Tories pledge to allow victims and media into parole hearings

Rowena Mason Deputy political editor
Photograph: Rex/Shutterstock

Victims and the media would be allowed to apply to attend parole hearings under reforms pledged by the Conservatives.

The Tories said they wanted to reform the parole system, which has been accused of not being transparent enough following a successful court challenge last year over the proposed release of serial sex attacker John Worboys.

Following that controversy, the government undertook reforms that forced parole boards to publish the reasoning for their decisions and gave victims the right to challenge release decisions on violent offenders.

The Tories said there would be a further root-and-branch review of prisoner release arrangements under a Conservative-majority government, which would include allowing victims and the media to apply to attend parole hearings.

Under a package of policies for victims of crime, the party said it would increase by 25% the victims surcharge – a fine on offenders that goes towards refuges and community support for victims of domestic and sexual abuse. It also said it would enshrine the rights of victims in law to guarantee the level of support they should receive.

Victoria Atkins, a Home Office minister, said: “Victims of crime will often have been through horrific and harrowing experiences. They may have had their lives ripped apart because of physical, emotional or economic abuse. These plans will help to ensure that the system is working for them, not against them – and that they can always count on receiving the justice and support that they deserve.”

In March 2018, the high court blocked the release of Worboys, a former black-cab driver, and ruled that the parole board “should have undertaken further inquiry into the circumstances of his offending” before taking the decision.

The Parole Board had approved Worboys’ release after deciding that he no longer posed a threat to the public.
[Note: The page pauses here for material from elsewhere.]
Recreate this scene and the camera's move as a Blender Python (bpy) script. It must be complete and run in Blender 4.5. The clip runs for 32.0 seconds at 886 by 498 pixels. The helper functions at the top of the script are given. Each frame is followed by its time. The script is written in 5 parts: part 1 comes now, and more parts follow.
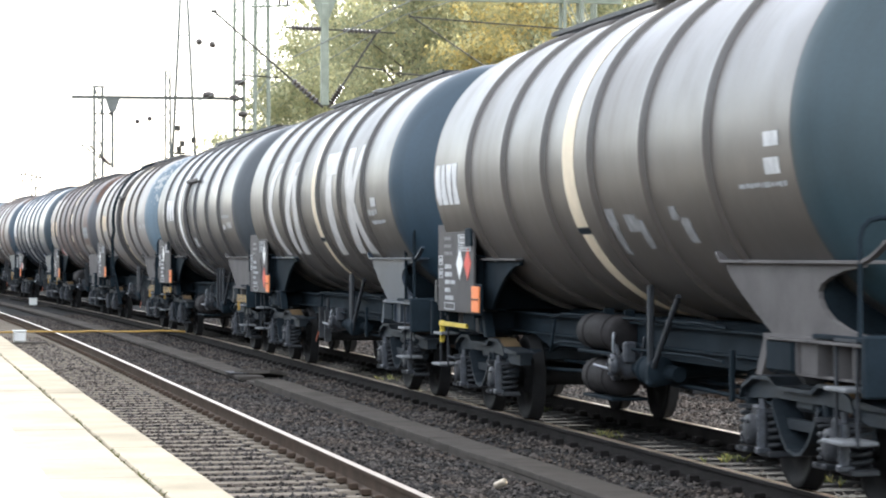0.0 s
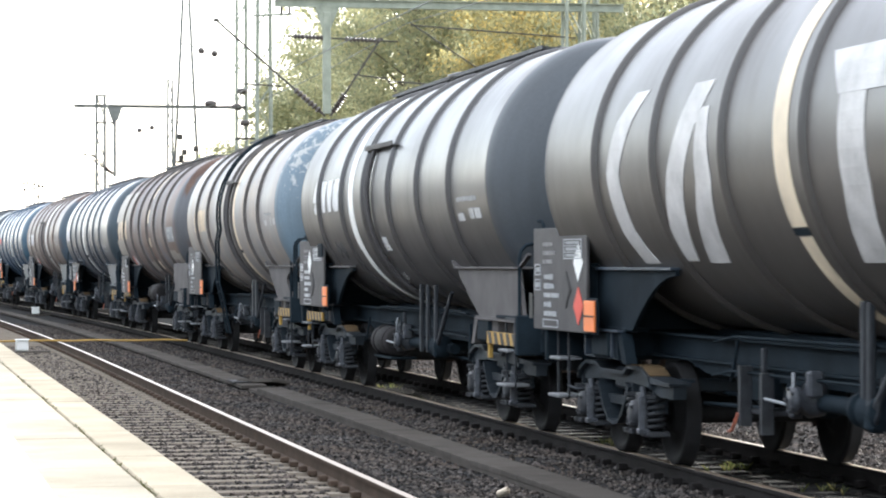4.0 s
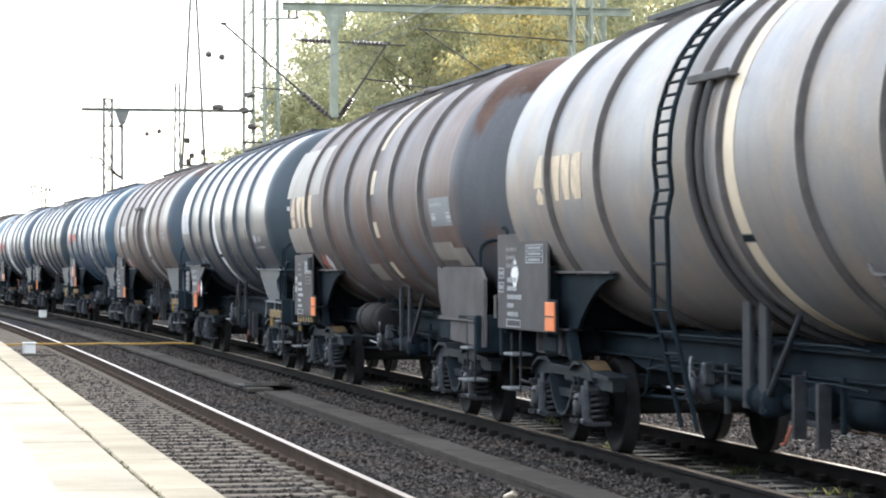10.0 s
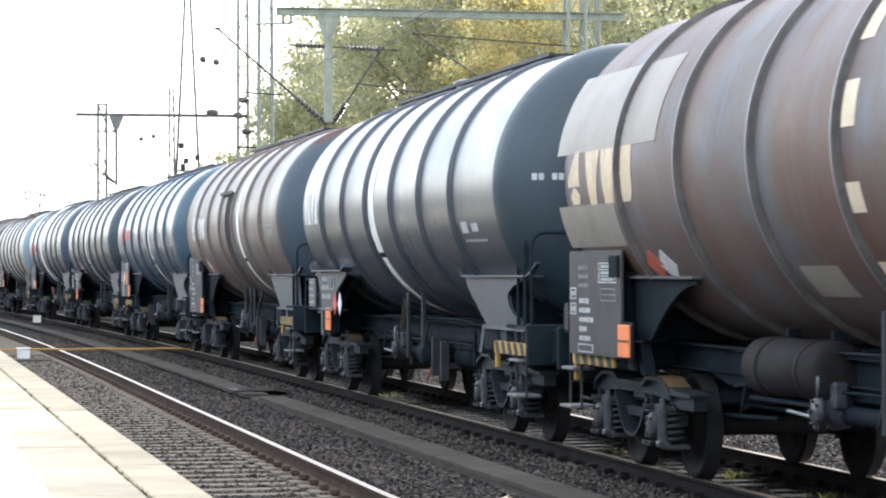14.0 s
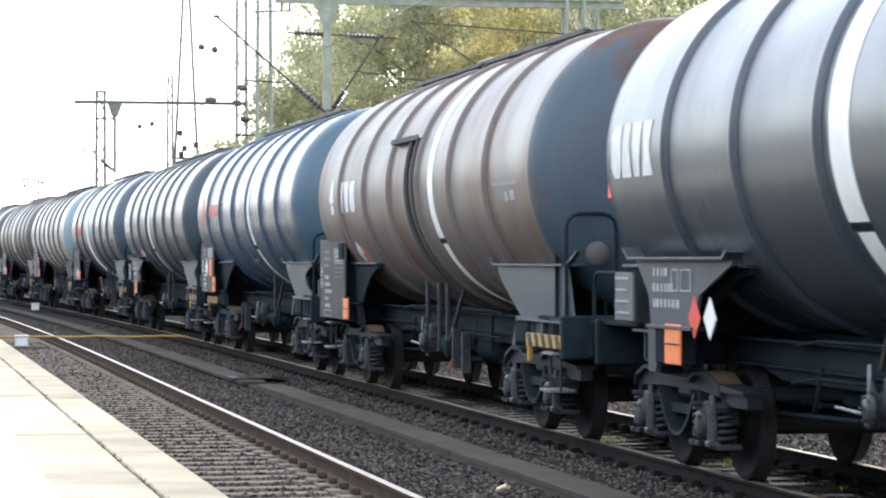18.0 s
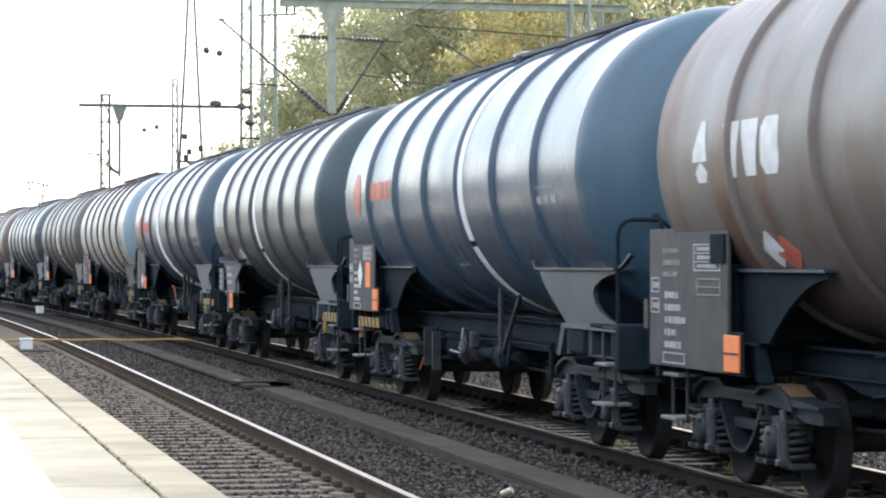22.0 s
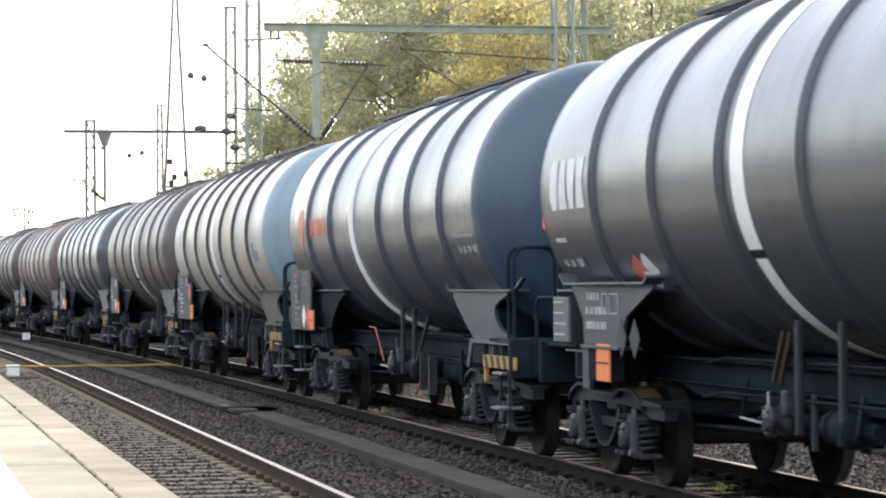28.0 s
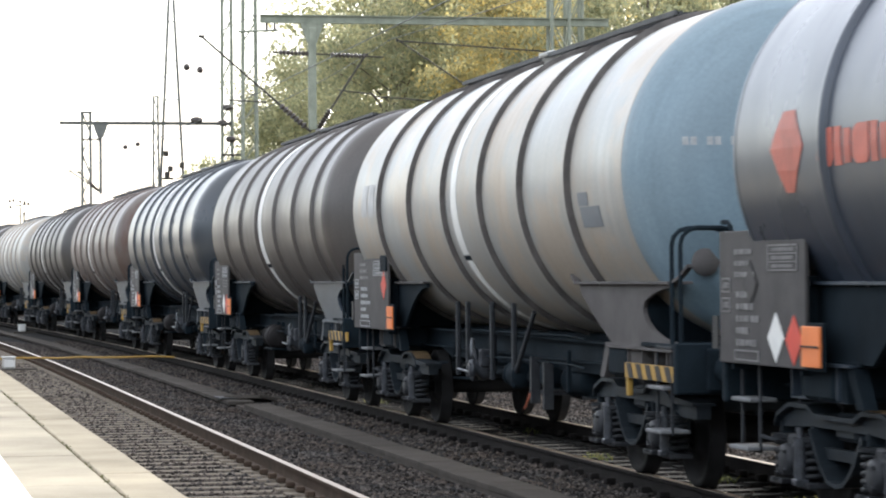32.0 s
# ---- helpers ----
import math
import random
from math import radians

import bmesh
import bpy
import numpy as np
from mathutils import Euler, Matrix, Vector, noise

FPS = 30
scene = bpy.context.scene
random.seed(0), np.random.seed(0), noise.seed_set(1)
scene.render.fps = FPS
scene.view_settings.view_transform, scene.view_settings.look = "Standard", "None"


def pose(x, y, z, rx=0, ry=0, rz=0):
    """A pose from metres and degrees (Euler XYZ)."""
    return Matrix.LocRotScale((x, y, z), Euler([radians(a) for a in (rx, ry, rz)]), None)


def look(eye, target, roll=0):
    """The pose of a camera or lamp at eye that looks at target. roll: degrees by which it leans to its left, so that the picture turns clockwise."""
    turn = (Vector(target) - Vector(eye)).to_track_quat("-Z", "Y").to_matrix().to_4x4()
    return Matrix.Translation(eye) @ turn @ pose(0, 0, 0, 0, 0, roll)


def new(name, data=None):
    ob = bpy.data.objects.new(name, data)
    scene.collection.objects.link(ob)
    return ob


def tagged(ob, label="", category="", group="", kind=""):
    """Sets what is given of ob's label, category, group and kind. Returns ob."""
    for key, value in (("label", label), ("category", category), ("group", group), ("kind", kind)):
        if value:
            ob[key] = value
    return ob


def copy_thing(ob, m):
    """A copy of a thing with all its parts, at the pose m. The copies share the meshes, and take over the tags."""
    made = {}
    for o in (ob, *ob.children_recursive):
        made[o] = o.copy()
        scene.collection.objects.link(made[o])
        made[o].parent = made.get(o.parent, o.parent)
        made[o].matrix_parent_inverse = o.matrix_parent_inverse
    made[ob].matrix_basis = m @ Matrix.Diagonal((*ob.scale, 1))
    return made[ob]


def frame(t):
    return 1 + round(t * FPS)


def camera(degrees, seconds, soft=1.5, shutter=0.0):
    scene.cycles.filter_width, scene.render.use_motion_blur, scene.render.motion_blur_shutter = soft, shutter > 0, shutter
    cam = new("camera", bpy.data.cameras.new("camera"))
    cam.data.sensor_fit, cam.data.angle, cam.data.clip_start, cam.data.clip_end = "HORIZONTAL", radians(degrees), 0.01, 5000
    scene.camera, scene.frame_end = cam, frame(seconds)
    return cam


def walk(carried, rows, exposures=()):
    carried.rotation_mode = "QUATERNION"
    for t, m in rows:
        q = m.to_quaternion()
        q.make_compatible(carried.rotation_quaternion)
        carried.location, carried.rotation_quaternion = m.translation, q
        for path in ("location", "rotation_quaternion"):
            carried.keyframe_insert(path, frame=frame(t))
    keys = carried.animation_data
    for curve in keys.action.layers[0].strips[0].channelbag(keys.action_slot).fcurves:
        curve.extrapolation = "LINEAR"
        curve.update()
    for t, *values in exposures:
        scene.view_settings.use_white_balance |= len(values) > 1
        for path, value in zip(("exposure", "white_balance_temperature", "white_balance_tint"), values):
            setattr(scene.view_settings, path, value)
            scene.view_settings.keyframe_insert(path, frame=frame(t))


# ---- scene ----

The cab driver was jailed indefinitely in 2009 with a minimum term of eight years after being found guilty of 19 offences against 12 of his passengers, with one count of rape, five sexual assaults, one attempted assault and 12 drugging charges. Police believe he committed crimes against 105 women between 2002 and 2008 when he was caught.

After a new inquiry, the board reversed its previous decision and ruled that Worboys should remain in prison indefinitely. The board’s chair, Nick Hardwick, had to resign after David Gauke, then the justice secretary, told him his position was untenable.

Following the Worboys controversy, Gauke, who is now standing as an independent, unveiled plans for a judge-led process that could in some instances be open to the public to force the board to reconsider a decision without victims having to resort to a judicial review.

Initial legislation was also introduced to remove the blanket ban on transparency and allow the parole board to explain decisions to victims, media and the public, alongside expanding the victim contact scheme.